Dear Foodies and Fellow Travelers,
Gourmet Girl Gail here writing from Ocean Mesa, overlooking the Pacific. Even though it’s a mere 22 miles north of Santa Barbara, it feels like oceans away. And although my apartment in Santa Barbara overlooks the city and the sea, I’ll take any excuse to get away from the interruptions of everyday life in my own habitat. In times before my Roadtrek days, I would often escape to a B&B along the coast to read a client’s manuscript. This time I’m on a writing assignment having to do with injecting dialogue into a Dystopian story. Wish me luck!
In the meantime, on our recent trip to Oregon, we made a side trip to Crater Lake in the south central part of the state. I’ve been to Crater Lake a few times and have many fond memories of the deep blue lake, which, with a maximum depth of 1,932 feet, is the deepest among all lakes in the U.S. and seventy worldwide. According to the brochure handed to us by a national park’s person, Crater Lake was established in 1902 after 17 years of lobbying by William Gladstone Steele. He had learned of Crater Lake as a Kansas schoolboy reading a newspaper used to wrap his lunch. It predates the creation of the National Park Service 14 years later.
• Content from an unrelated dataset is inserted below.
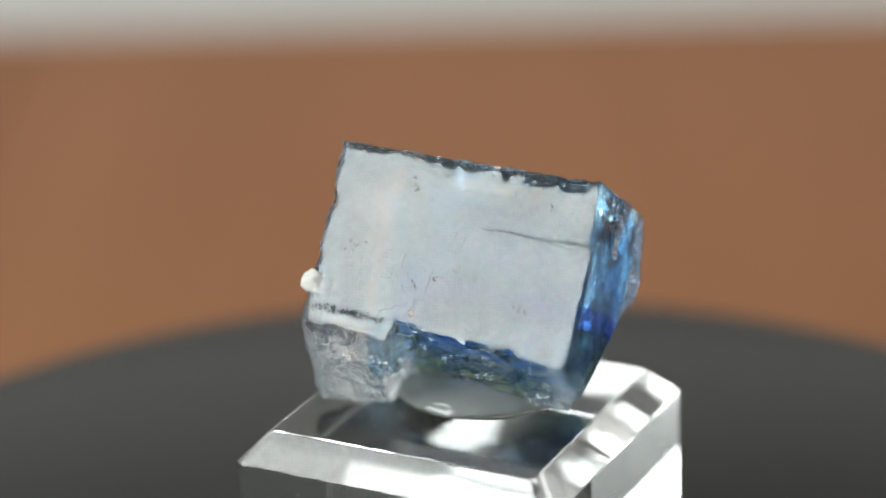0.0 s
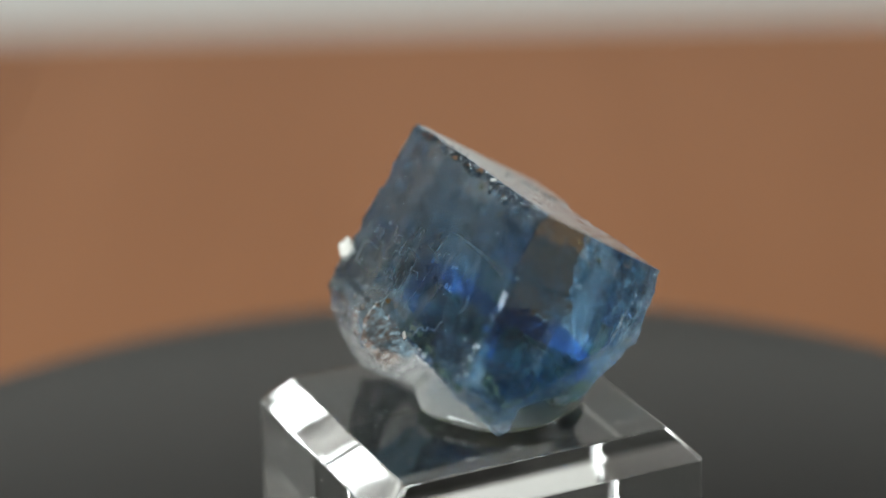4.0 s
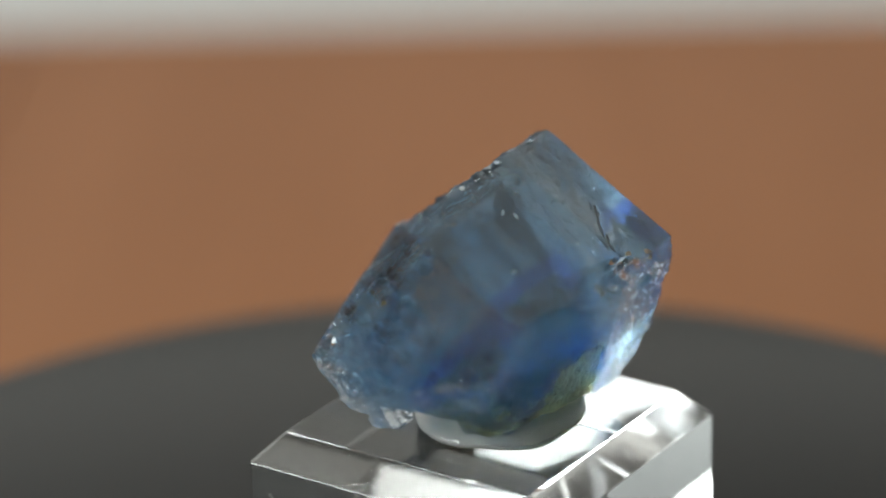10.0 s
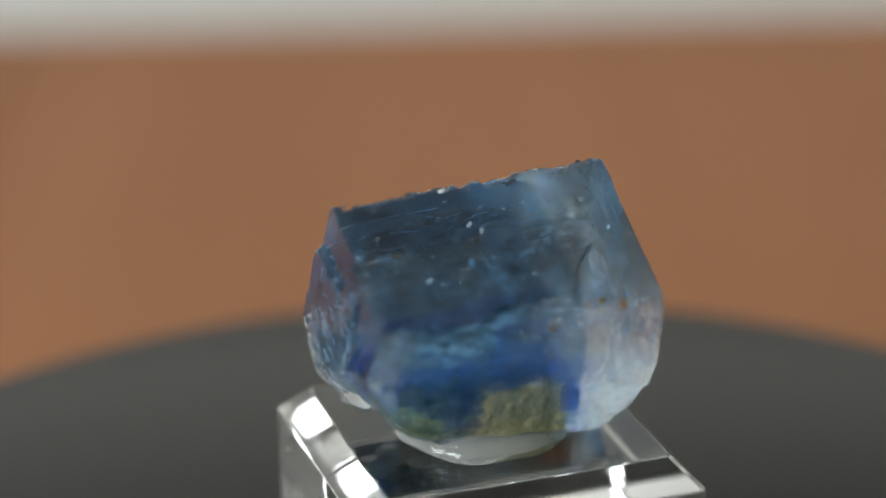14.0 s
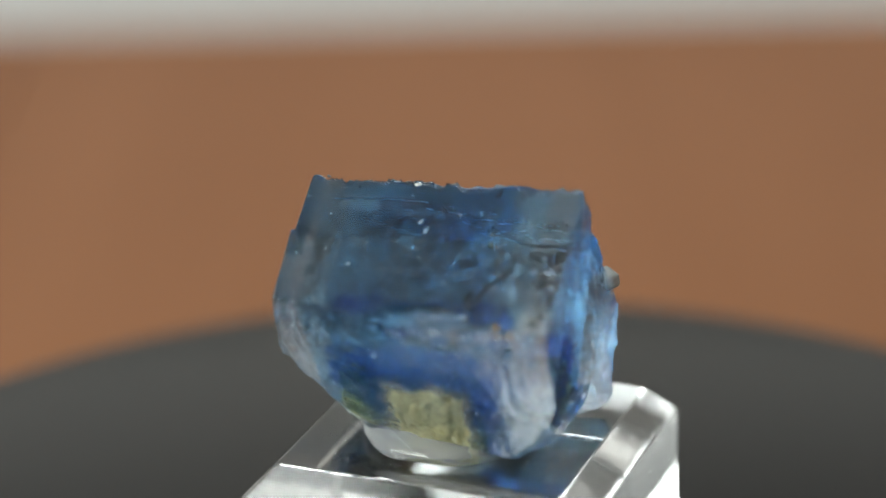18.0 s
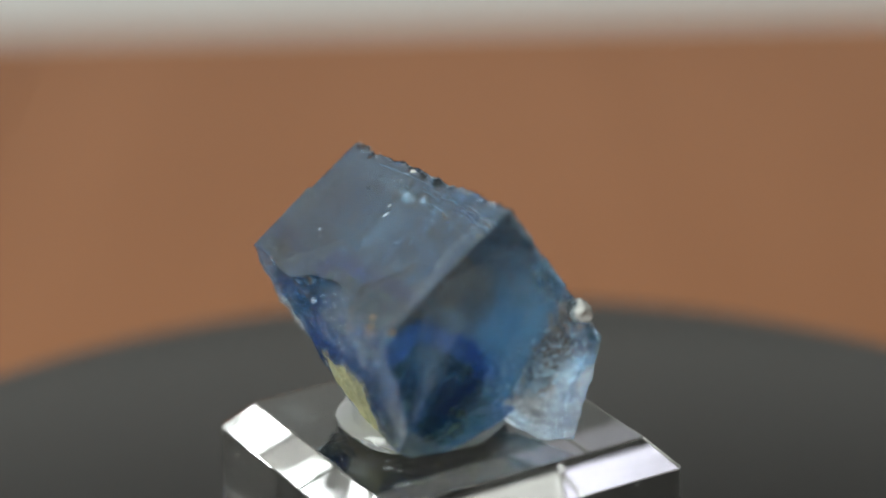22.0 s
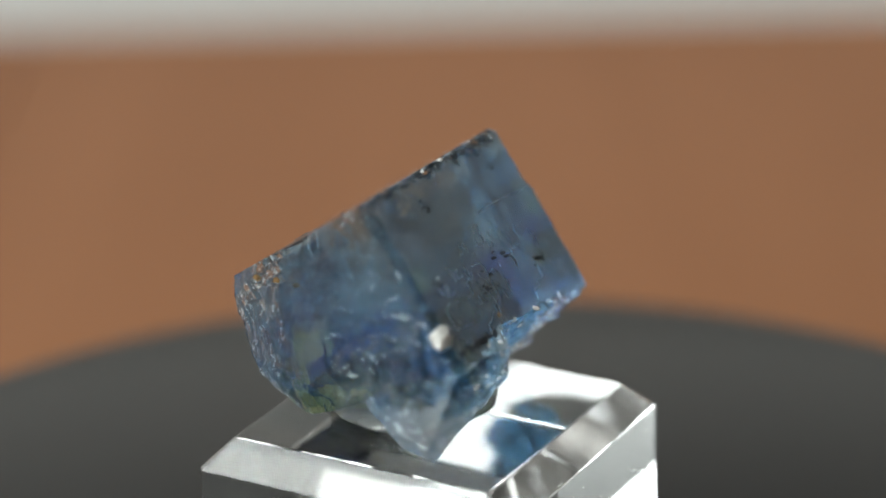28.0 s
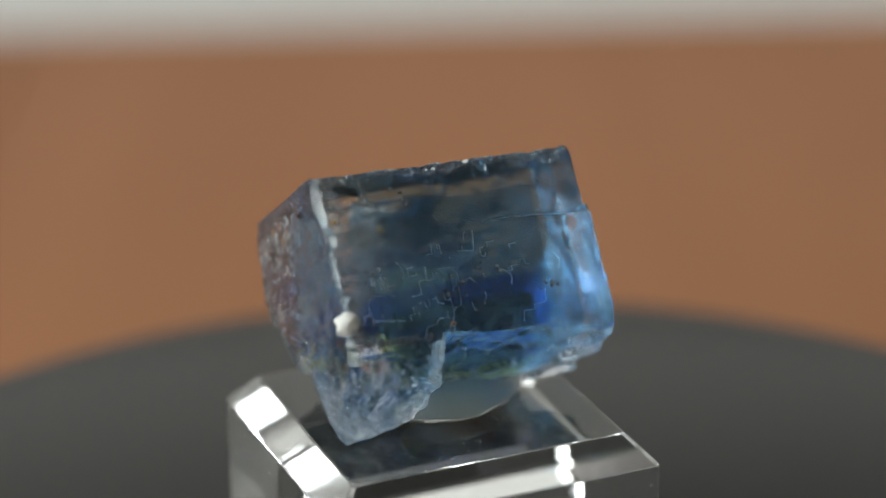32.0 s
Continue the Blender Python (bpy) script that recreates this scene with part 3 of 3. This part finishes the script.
def crystal():
    root = tagged(new("fluorite_specimen"), "translucent blue fluorite cube with a broken underside", "mineral")
    verts, faces = contour(crystal_field, (-9, -17, -0.5), (17, 16, 26), 0.14)
    body = skin("crystal", verts, faces, FLUORITE)
    body.parent = root
    body.data.materials.append(FLUORITE_BROKEN)
    body.data.polygons.foreach_set("material_index", broken(verts[faces].mean(1)).astype(np.int32))
    whole = (-40, 40)
    for name, mat, label, box in (
            ("blue_zone", BLUE_ZONE, "", (whole, whole, (-10.0, 7.0), 0.9)),
            ("blue_zone", BLUE_ZONE, "", (whole, (-40, 18.5), (-8.0, 4.5), 2.8)),
            ("cloudy_zone", CLOUD, "pale cloudy foot of the crystal", (whole, (-40, 7.5), (-40, -6.5), 1.1)),
            ("indigo_zone", INDIGO_ZONE, "indigo zone inside the crystal", ((-9.5, 2.2), (1, 11.2), (-9.0, 7.4), 2.0)),
            ("yellow_zone", YELLOW_ZONE, "olive yellow zone inside the crystal", ((-11.5, 0.9), (0, 9.3), (-8.0, 5.8), 0.7))):
        v, f = contour(zone_field(*box), (-9, -17, -0.5), (17, 16, 26), 0.45)
        z = skin(name, v, f, mat, 50)
        z.parent = root
        if label:
            z["label"] = label
    for k, (at, tilt, size) in enumerate((((4, 6, 12), (70, 10, 20), 8), ((6, -6, 10), (100, 40, 60), 7), ((0, -2, 16), (40, 20, 110), 6), ((9, 4, 9), (20, 60, 10), 6))):
        veil(root, at, tilt, size, k)
    lines(root, [
        [(2.4, 12.0), (2.3, 13.2), (2.6, 13.9), (5.6, 14.3)], [(2.4, 12.0), (3.2, 11.7), (5.0, 11.9)], [(6.6, 12.2), (7.6, 12.1), (7.6, 10.9), (8.4, 10.8), (8.5, 9.6)],
        [(9.4, 9.9), (11.3, 10.2), (11.5, 10.7), (11.2, 13.6), (10.4, 13.9), (10.1, 15.0), (9.6, 15.6)], [(7.0, 16.2), (7.5, 15.2), (8.4, 15.0), (8.8, 14.5), (9.8, 14.6)],
        [(10.2, 15.2), (9.9, 16.4), (8.8, 16.9)], [(8.4, 10.2), (8.4, 10.9), (9.1, 10.9), (9.1, 10.3)], [(12.0, 8.6), (13.6, 8.8), (13.9, 6.9)], [(11.6, 11.4), (12.6, 11.2), (13.2, 11.8)],
        [(8.9, 12.5), (9.0, 13.0), (9.6, 13.3)], [(4.0, 10.0), (4.4, 11.2), (5.4, 11.0)], [(5.8, 8.9), (6.4, 9.6), (6.1, 10.4)]], 0.0)
    lines(root, [
        [(15.2, 6.2), (17.0, 6.1), (20.2, 6.2), (24.4, 6.6)], [(19.8, 13.2), (19.6, 14.4), (18.4, 14.6), (18.3, 15.0), (17.2, 15.0), (17.0, 16.0)],
        [(16.0, 10.8), (16.8, 11.6), (16.6, 12.4)], [(21.4, 10.0), (21.9, 10.8), (21.6, 11.6)]], 0.1)
    crackle(root, 30, 11)
    flakes(root, 34, 12)
    pits(root, 90, 5)
    top_marks(root, 21)
    grain("white_grain", BEAD_MAT, Vector((-4.7, 12.9, 13.1)) * MM, (0.9, 1.1, 1.1), root, 1.0, "small white rounded mineral grain")
    grain("white_grain", BEAD_MAT, on_face(15.1, 0.25, -0.1), (0.28, 0.34, 0.22), root, 2.0)
    grain("white_grain", BEAD_MAT, on_face(4.2, 9.2, 0.0), (0.16, 0.16, 0.16), root, 3.0)
    for k, at in enumerate(((13.0, 3.7, 13.1), (15.0, 9.6, 15.0), (13.5, 8.1, 14.6))):
        grain("rusty_grain", RUST_MAT, Vector(at) * MM, (0.3, 0.35, 0.28), root, 4.0 + k, "rusty orange speck")
    grain("rusty_grain", RUST_MAT, on_face(10.2, 15.1, -0.1), (0.3, 0.3, 0.25), root, 9.0, "rusty orange speck")
    return root


stone = crystal()


# ---- turning ----
TURN = [
    66.5, 61.6, 56.8, 52.0, 47.3, 42.6, 37.8, 32.8, 27.3, 21.7, 16.2, 10.8, 6.0, 1.5, -2.9, -7.5, -12.1, -16.6, -21.3, -26.1, -31.0, -36.1,
    -41.2, -46.1, -51.0, -55.9, -60.6, -65.0, -69.3, -73.9, -78.9, -84.0, -89.2, -94.3, -99.3, -104.1, -108.7, -113.3, -117.8, -122.5, -127.4,
    -132.3, -137.3, -142.2, -147.2, -152.1, -157.0, -161.7, -166.6, -171.7, -176.9, -182.1, -187.0, -191.9, -196.8, -201.7, -206.6, -211.6,
    -216.5, -221.3, -226.1, -230.9, -235.7, -240.5, -245.4]
SWAY = [
    0.45, 0.34, 0.22, 0.14, 0.06, 0.0, -0.07, -0.11, -0.1, -0.07, -0.04, -0.05, -0.12, -0.2, -0.26, -0.25, -0.23, -0.23, -0.26, -0.31, -0.37,
    -0.42, -0.38, -0.17, 0.03, 0.16, 0.25, 0.26, 0.32, 0.33, 0.3, 0.26, 0.24, 0.24, 0.23, 0.22, 0.19, 0.16, 0.22, 0.33, 0.33, 0.3, 0.26, 0.21,
    0.09, -0.02, -0.1, -0.11, -0.19, -0.36, -0.57, -0.63, -0.53, -0.36, -0.18, -0.04, 0.04, 0.08, 0.13, 0.18, 0.21, 0.15, 0.04, -0.05, -0.16]
BOB = [
    0.12, 0.15, 0.17, 0.17, 0.13, 0.12, 0.09, 0.02, -0.08, -0.21, -0.36, -0.5, -0.58, -0.6, -0.58, -0.51, -0.34, -0.04, 0.18, 0.23, 0.14, -0.01,
    -0.05, -0.01, -0.07, -0.09, -0.12, -0.13, -0.14, -0.13, -0.09, -0.04, -0.01, -0.02, -0.1, -0.14, -0.11, -0.05, -0.01, 0.05, 0.1, 0.15, 0.2,
    0.23, 0.26, 0.27, 0.23, 0.15, 0.04, -0.06, -0.09, -0.07, -0.02, 0.05, 0.12, 0.2, 0.26, 0.27, 0.27, 0.26, 0.25, 0.19, 0.13, 0.1, 0.09]


def motions():
    """The platter turns, a little unevenly, and carries block, putty and crystal with it."""
    def rows(z):
        return [(0.5 * i, pose(SWAY[i] * MM, 0, z + BOB[i] * MM, 0, 0, TURN[i])) for i in range(len(TURN))]
    walk(platter, rows(PLATTER - DESK))
    walk(base, rows(TOP))
    walk(gel, rows(TOP))
    walk(stone, rows(TOP))


motions()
Two of my fondest memories of this remarkable blue lake involve a sibling reunion and taking my parents on a trip up the coast to the lake. The reunion was held in Prospect, Oregon, about half an hour’s drive up to the national park. We all stayed at the historical Prospect Hotel, which first opened to guests visiting Crater Lake in 1892. Teddy Roosevelt loved the place. So did John Muir, Zane Grey, Jack London, and Herbert Hoover. I would love to have been a fly on the wall during their visits!
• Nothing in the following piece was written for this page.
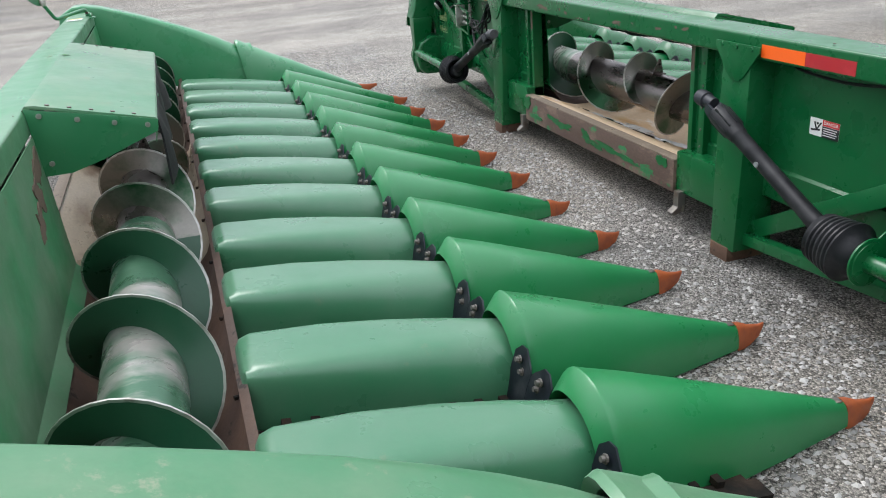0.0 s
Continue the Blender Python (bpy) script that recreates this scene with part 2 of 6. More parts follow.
HOSE_DUSTY = material("dusty_grey_hose", (0.026, 0.027, 0.029), 0.6, second=(0.11, 0.108, 0.10), second_at=(0.42, 0.62), second_scale=9, grain=0.08, bump=0.15, bump_scale=200, spec=0.25)
HOSE_BLUE = material("blue_hose", (0.018, 0.030, 0.070), 0.5, second=(0.06, 0.07, 0.10), second_scale=8, grain=0.05, bump=0.1, spec=0.25)
PALE_PRINT = material("pale_yellow_print", (0.46, 0.47, 0.26), 0.5, second=(0.25, 0.33, 0.17), second_at=(0.5, 0.65), second_scale=35, grain=0.05, bump=0.0)
FAINT_PRINT = material("rubbed_faint_print", (0.11, 0.22, 0.11), 0.5, second=(0.05, 0.18, 0.075), second_at=(0.45, 0.6), second_scale=30, grain=0.05, bump=0.0)
DARK_PLATE = material("dark_blue_grey_plate", (0.012, 0.015, 0.021), 0.45, second=(0.05, 0.055, 0.06), second_at=(0.5, 0.75), second_scale=9, grain=0.06, bump=0.1, metal=0.3, spec=0.25)
DECK = material("dirty_dark_deck_steel", (0.012, 0.010, 0.009), 0.65, second=(0.055, 0.036, 0.026), second_scale=5, grain=0.12, bump=0.3, metal=0.3, spec=0.2)
ORANGE_TIP = material("worn_orange_tip", (0.33, 0.080, 0.024), 0.55, second=(0.24, 0.06, 0.025), second_at=(0.45, 0.65), second_scale=18, grain=0.06, bump=0.15)
ORANGE_LENS = material("amber_lens", (0.90, 0.135, 0.006), 0.42, second=(0.78, 0.10, 0.005), second_scale=25, grain=0.04, bump=0.4, bump_scale=140, coat=0.1)
ORANGE_TAPE = material("orange_reflective_tape", (0.95, 0.13, 0.012), 0.35, grain=0.02, bump=0.15, bump_scale=300)
RED_TAPE = material("red_reflective_tape", (0.42, 0.020, 0.030), 0.35, second=(0.5, 0.04, 0.05), second_scale=8, grain=0.02, bump=0.15, bump_scale=300)
YELLOW = material("yellow_decal", (0.80, 0.58, 0.03), 0.4, grain=0.02, bump=0.0)
YELLOW_FADED = material("faded_yellow_decal", (0.42, 0.40, 0.10), 0.5, second=(0.2, 0.26, 0.09), second_at=(0.5, 0.6), second_scale=30, grain=0.05, bump=0.0)
DECAL_FIELD = material("faded_decal_field", (0.16, 0.22, 0.07), 0.55, second=(0.06, 0.13, 0.05), second_at=(0.45, 0.6), second_scale=60, grain=0.1, grain_scale=220, bump=0.0)
GOLD = material("ochre_warning_band", (0.52, 0.37, 0.075), 0.45, grain=0.03, bump=0.02)
YELLOW_TANK = material("yellow_tank_plastic", (0.80, 0.60, 0.03), 0.4, second=(0.7, 0.5, 0.03), second_scale=2, grain=0.02, bump=0.03)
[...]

In July 1999, my parents flew from the east coast to Los Angeles. I picked them up at my brother’s apartment in Sherman Oaks, in my brand new Camry. We spent four days in Santa Barbara before leaving and traveled 26 miles through the redwood trees along the Avenue of the Giants. I found an entry in a photo album (no digital photos in 1999!) that my mom put together. “Crater Lake is beyond anyone’s imagination. Simply beautiful! . . . Bill (my dad) finally saw Crater Lake after reading about it in a National Geographic magazine 30 years ago.” He had the article folded up in his wallet for all those years! I felt honored to help him realize his dream of seeing Crater’s Lake awesome beauty.
We stayed one night at Crater Lake Lodge, the park’s only hotel. I recall being on the second or third floor facing the lake and taking a bath in the claw foot tub, with a view of the lake as the sun went down. A magical moment indelibly etched in my mind.
On my most recent visit in mid-June, there was still a fair amount of snow, which delighted my little traveling companion Abigail! She especially enjoyed sliding down the snowbanks on her tummy.
On the way back to Santa Barbara we passed by Mount Shasta, which can be seen on a clear day from Crater Lake, over 100 miles away.
Well, we were pretty much at the end of our journey, although there were a few more adventures along the way! Saving those moments for another blog post.
Take care and enjoy the journey, wherever your travels may take you!